Written task
Write out the material exactly, with the pictures left out.

Information supplied
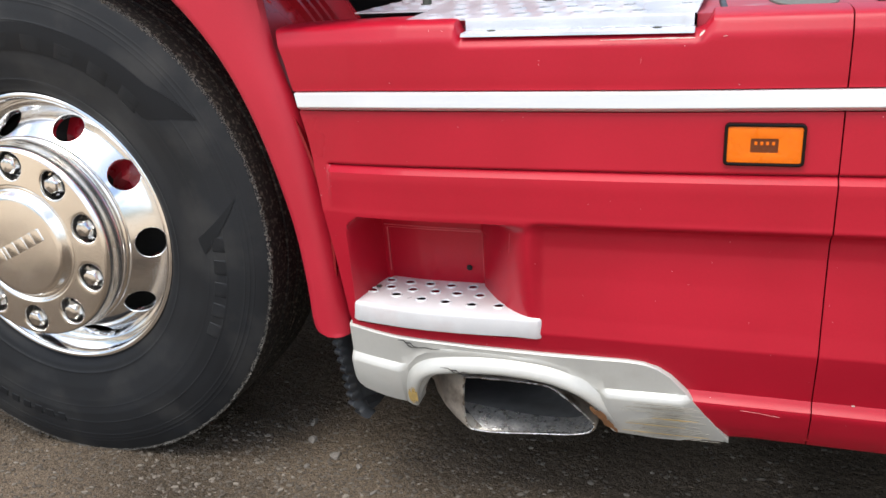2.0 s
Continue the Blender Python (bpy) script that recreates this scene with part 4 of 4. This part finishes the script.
part("arch_shell", bm, RED_DEEP, truck, "red ribbed inner wheel arch", thick=0.005, sharp=30)

# rubber flap below the arch
bm = bmesh.new()
rows = []
for k in range(97):
    z = 0.392 - 0.189 * k / 96
    x = lerp(z, [0.203, 0.212, 0.228, 0.289, 0.337, 0.392], [-0.514, -0.529, -0.540, -0.548, -0.558, -0.566])
    b = 0.0055 * max(0.0, math.sin(2 * math.pi * z / 0.0185)) ** 0.7
    w = lerp(z, [0.203, 0.235, 0.30, 0.392], [0.010, 0.040, 0.040, 0.040])
    rows.append([(x + 0.004, 1.225, z), (x - 0.4 * b, 1.196, z), (x + 0.002 - b, 1.186 - 0.6 * b, z), (x + 0.010 - 0.4 * b, 1.182 - b, z), (x + 0.0145, 1.185, z), (x + 0.0165, 1.196, z), (x + 0.5 * w, 1.205, z - 0.001), (x + w, 1.225, z), (x + 1.3 * w, 1.42, z + 0.01)])
quads(bm, rows)
part("mud_flap", bm, FLAP, truck, "black ribbed rubber mud flap", thick=0.004, sharp=50)

# ---- cab corner and chassis ----
CAB = [(-0.735, 1.175), (-0.690, 1.115), (-0.640, 1.055), (-0.604, 1.006), (-0.592, 0.998), (-0.578, 1.002), (-0.540, 1.030), (-0.480, 1.070), (-0.445, 1.095), (-0.432, 1.110), (-0.430, 1.140), (-0.430, 1.36), (-0.735, 1.36)]
part("cab_corner", plate([CAB], 0.05, lambda u, v, w: Vector((u, 1.185 - w, v)), 0.013), RED_LIT, truck, "red lower cab corner, lightened in colour for its sheen", sharp=50)
part("panel_seam", tube(bmesh.new(), [(u - 0.004, 1.146, v - 0.004) for u, v in CAB[:5]], 0.0016, 8), RED_DEEP, truck, "dark joint between cab and wheel arch")
bm = bmesh.new()
box(bm, (-2.75, 1.16, 1.36), (-0.74, 3.60, 3.60), 0.08)
part("cab", bm, RED, truck, "red painted cab body")
bm = bmesh.new()
box(bm, (-0.60, 1.585, 1.082), (-0.205, 1.66, 1.60), 0.02)
part("side_fairing", bm, RED, truck, "red side fairing behind the cab")

# bent red tube along the deck
path = curve_points([(-1.05, 1.93, 1.36), (-0.86, 1.93, 1.22), (-0.755, 1.93, 1.10), (-0.68, 1.93, 1.020), (-0.58, 1.93, 0.978), (-0.30, 1.93, 0.967), (-0.05, 1.93, 0.974), (0.20, 1.93, 0.981), (0.9, 1.93, 0.985)], 8)
part("guard_tube", tube(bmesh.new(), path, 0.030, 18), RED_DEEP, truck, "bent red painted steel tube")
# upright and bracket behind the tube
bm = bmesh.new()
tube(bm, [(-0.60, 2.2, 0.88), (-0.60, 2.2, 1.3)], 0.055, 18)
part("upright", bm, RED_DEEP, truck, "red painted round upright")
bm = bmesh.new()
box(bm, (-0.425, 2.17, 0.90), (-0.345, 2.20, 1.4), 0.004)
box(bm, (-0.350, 2.17, 0.90), (-0.338, 2.34, 1.4), 0.003)
box(bm, (-0.56, 2.33, 0.90), (-0.30, 2.35, 1.4), 0.003)
bracket = part("bracket", bm, RED_DEEP, truck, "red painted steel bracket")
part("bolt", bolt_head((0, 0, 0), 0.018, 0.012), RED_DEEP, bracket).matrix_basis = Matrix.Translation(Vector((-0.385, 2.168, 1.012))) @ Matrix.Rotation(radians(90), 4, 'X')
bm = bmesh.new()
hose = curve_points([(x - 0.022, y, z + 0.018) for x, y, z in ((-0.27, 2.22, 1.35), (-0.235, 2.2, 1.20), (-0.225, 2.2, 1.08), (-0.222, 2.2, 1.035), (-0.20, 2.2, 1.03), (-0.19, 2.2, 1.06), (-0.19, 2.22, 1.3))], 12)
tube(bm, hose, [0.021 + 0.003 * (i % 2) for i in range(len(hose))], 12)
part("hose", bm, BLACK, truck, "black corrugated rubber hose", sharp=80)
bm = bmesh.new()
tube(bm, curve_points([(-0.72, 2.25, 0.90), (-0.66, 2.15, 0.95), (-0.60, 2.12, 1.0), (-0.56, 2.15, 1.06)], 8), 0.018, 12)
tube(bm, curve_points([(-0.72, 2.02, 0.88), (-0.69, 2.0, 0.92), (-0.665, 2.0, 0.95)], 8), 0.012, 12)
part("pipe_fitting", bm, NUT, truck, "bright metal pipe fittings")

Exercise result
2.0 s
Continue the Blender Python (bpy) script that recreates this scene with part 4 of 4. This part finishes the script.
part("arch_shell", bm, RED_DEEP, truck, "red ribbed inner wheel arch", thick=0.005, sharp=30)

# rubber flap below the arch
bm = bmesh.new()
rows = []
for k in range(97):
    z = 0.392 - 0.189 * k / 96
    x = lerp(z, [0.203, 0.212, 0.228, 0.289, 0.337, 0.392], [-0.514, -0.529, -0.540, -0.548, -0.558, -0.566])
    b = 0.0055 * max(0.0, math.sin(2 * math.pi * z / 0.0185)) ** 0.7
    w = lerp(z, [0.203, 0.235, 0.30, 0.392], [0.010, 0.040, 0.040, 0.040])
    rows.append([(x + 0.004, 1.225, z), (x - 0.4 * b, 1.196, z), (x + 0.002 - b, 1.186 - 0.6 * b, z), (x + 0.010 - 0.4 * b, 1.182 - b, z), (x + 0.0145, 1.185, z), (x + 0.0165, 1.196, z), (x + 0.5 * w, 1.205, z - 0.001), (x + w, 1.225, z), (x + 1.3 * w, 1.42, z + 0.01)])
quads(bm, rows)
part("mud_flap", bm, FLAP, truck, "black ribbed rubber mud flap", thick=0.004, sharp=50)

# ---- cab corner and chassis ----
CAB = [(-0.735, 1.175), (-0.690, 1.115), (-0.640, 1.055), (-0.604, 1.006), (-0.592, 0.998), (-0.578, 1.002), (-0.540, 1.030), (-0.480, 1.070), (-0.445, 1.095), (-0.432, 1.110), (-0.430, 1.140), (-0.430, 1.36), (-0.735, 1.36)]
part("cab_corner", plate([CAB], 0.05, lambda u, v, w: Vector((u, 1.185 - w, v)), 0.013), RED_LIT, truck, "red lower cab corner, lightened in colour for its sheen", sharp=50)
part("panel_seam", tube(bmesh.new(), [(u - 0.004, 1.146, v - 0.004) for u, v in CAB[:5]], 0.0016, 8), RED_DEEP, truck, "dark joint between cab and wheel arch")
bm = bmesh.new()
box(bm, (-2.75, 1.16, 1.36), (-0.74, 3.60, 3.60), 0.08)
part("cab", bm, RED, truck, "red painted cab body")
bm = bmesh.new()
box(bm, (-0.60, 1.585, 1.082), (-0.205, 1.66, 1.60), 0.02)
part("side_fairing", bm, RED, truck, "red side fairing behind the cab")

# bent red tube along the deck
path = curve_points([(-1.05, 1.93, 1.36), (-0.86, 1.93, 1.22), (-0.755, 1.93, 1.10), (-0.68, 1.93, 1.020), (-0.58, 1.93, 0.978), (-0.30, 1.93, 0.967), (-0.05, 1.93, 0.974), (0.20, 1.93, 0.981), (0.9, 1.93, 0.985)], 8)
part("guard_tube", tube(bmesh.new(), path, 0.030, 18), RED_DEEP, truck, "bent red painted steel tube")
# upright and bracket behind the tube
bm = bmesh.new()
tube(bm, [(-0.60, 2.2, 0.88), (-0.60, 2.2, 1.3)], 0.055, 18)
part("upright", bm, RED_DEEP, truck, "red painted round upright")
bm = bmesh.new()
box(bm, (-0.425, 2.17, 0.90), (-0.345, 2.20, 1.4), 0.004)
box(bm, (-0.350, 2.17, 0.90), (-0.338, 2.34, 1.4), 0.003)
box(bm, (-0.56, 2.33, 0.90), (-0.30, 2.35, 1.4), 0.003)
bracket = part("bracket", bm, RED_DEEP, truck, "red painted steel bracket")
part("bolt", bolt_head((0, 0, 0), 0.018, 0.012), RED_DEEP, bracket).matrix_basis = Matrix.Translation(Vector((-0.385, 2.168, 1.012))) @ Matrix.Rotation(radians(90), 4, 'X')
bm = bmesh.new()
hose = curve_points([(x - 0.022, y, z + 0.018) for x, y, z in ((-0.27, 2.22, 1.35), (-0.235, 2.2, 1.20), (-0.225, 2.2, 1.08), (-0.222, 2.2, 1.035), (-0.20, 2.2, 1.03), (-0.19, 2.2, 1.06), (-0.19, 2.22, 1.3))], 12)
tube(bm, hose, [0.021 + 0.003 * (i % 2) for i in range(len(hose))], 12)
part("hose", bm, BLACK, truck, "black corrugated rubber hose", sharp=80)
bm = bmesh.new()
tube(bm, curve_points([(-0.72, 2.25, 0.90), (-0.66, 2.15, 0.95), (-0.60, 2.12, 1.0), (-0.56, 2.15, 1.06)], 8), 0.018, 12)
tube(bm, curve_points([(-0.72, 2.02, 0.88), (-0.69, 2.0, 0.92), (-0.665, 2.0, 0.95)], 8), 0.012, 12)
part("pipe_fitting", bm, NUT, truck, "bright metal pipe fittings")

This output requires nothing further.